Dans un premier temps, le Service Civique ne concernait que les associations loi 1901 mais suite à la tuerie de Charlie Hebdo, d’autres structures de service public sont entrées dans la boucle avec la volonté d’un service civique universel c’est-à-dire donner la possibilité à tous les jeunes qui souhaitent faire un volontariat qu’ils puissent y accéder. Le service civique suite à cet évènement est apparu comme une réponse à la cohésion nationale, à l’éveil du sens civique et citoyen.
Quelles sont les conditions à remplir pour effectuer un service civique ?
Pour les jeunes, le seul critère est d’avoir entre 16 et 25 ans, car les sélections ne se font pas sur les compétences ni les qualifications. Le service civique dure entre 6 et 12 mois, à raison de 24h à 35 h par semaine. La moyenne étant de 24h par semaine sur 8 mois.
Le volontaire perçoit selon sa situation entre 580,55€ et 688,22 € (avec une bourse de 107,67€ sur critères sociaux), dont 472,97€ de l’état et 107,58€ de la structure d’accueil.

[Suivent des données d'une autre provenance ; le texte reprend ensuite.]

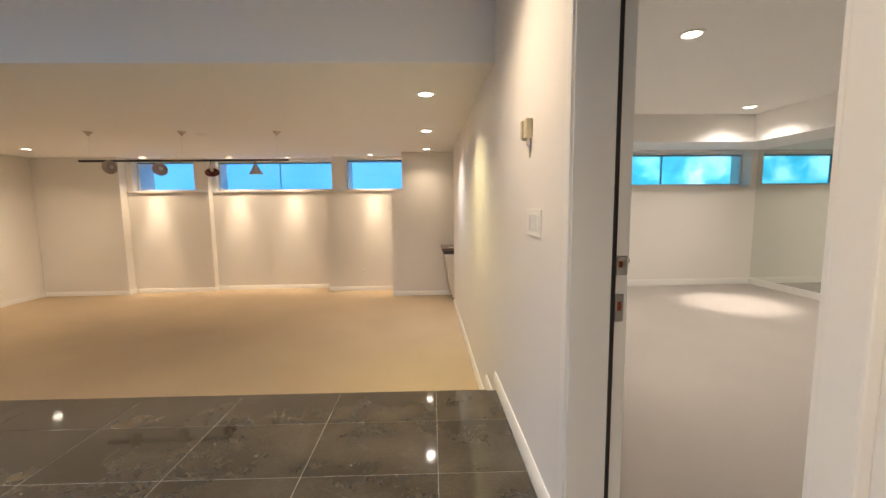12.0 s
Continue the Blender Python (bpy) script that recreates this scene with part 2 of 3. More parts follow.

La structure qui accueille, sauf pour les services publics, perçoit 100 € par mois et par volontaire le temps de la mission au titre du tutorat. Une aide supplémentaire de 100 euros par volontaire accueilli est versée automatiquement après deux mois de réalisation effective de la mission au titre de la formation civique et citoyenne. Cette formation permet aux jeunes de se retrouver et de se questionner collectivement sur des enjeux et questions citoyennes : Egalité Femme/Homme, la laïcité, connaissance des institutions, mobilité internationale, les autres formes d’engagements…Les jeunes devront également passer le PSC1 lors de leur mission.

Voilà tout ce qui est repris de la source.